Marito e moglie potranno lavorare insieme anche all’università o fare concorso per lavorare all’interno dello stesso dipartimento in cui lavora il coniuge. Questa la decisione presa dall’Ateneo di Bari, che segue le indicazioni contenute in una sentenza della Corte costituzionale e ha modificato il proprio regolamento interno. La novità, che in realtà segna un ritorno al passato, riguarda i docenti sposati o legati da uno stretto rapporto di convivenza, che d’ora in poi potranno lavorare fianco a fianco o fare i concorsi insieme.
Il Senato accademico barese, presieduto dal rettore Antonio Uricchia, nel corso dell’ultima seduta ha fatto proprio il contenuto di una nota del Miur che invitava le università a seguire le indicazioni di una sentenza della Corte costituzionale la quale, pronunciandosi su una controversia nata in seno all’Università di Catania, ha dato il via alla permanenza di fatto di marito e moglie nello stesso ateneo. Il caso portato in tribunale ha riguardato una docente che, dopo aver vinto il concorso all’interno dello stesso dipartimento in cui lavorava il marito, era stata in un primo momento bloccata per degli accertamenti giudiziari. Sulla vicenda si sono pronunciati prima il Tar e poi il Consiglio della giustizia amministrativa della Regione siciliana, che in seguito ha investito la Corte costituzionale.

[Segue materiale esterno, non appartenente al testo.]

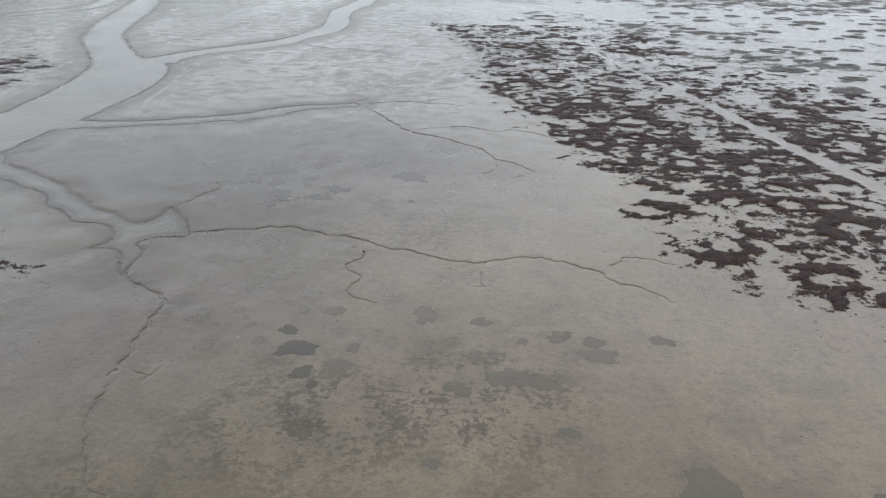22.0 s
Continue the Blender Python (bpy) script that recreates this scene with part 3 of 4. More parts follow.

Il fulcro della questione ruotava intorno alla legge Gelmini, che aveva introdotto norme per vietare casi di nepotismo all’interno degli Atenei italiani ma che non aveva disposto provvedimenti certi in circostanze del genere. Diversamente, la decisione presa dalla Corte costituzionale lascia pochi spazi all’interpretazione libera, affermando la peculiarità del vincolo matrimoniale su tutti gli altri casi di parentela. “Il matrimonio – viene aggiunto nella sentenza – scaturisce di frequente da una relazione che, nell’università come altrove, si forma nell’ambiente di lavoro, dove si radicano le prospettive future di entrambe le parti”.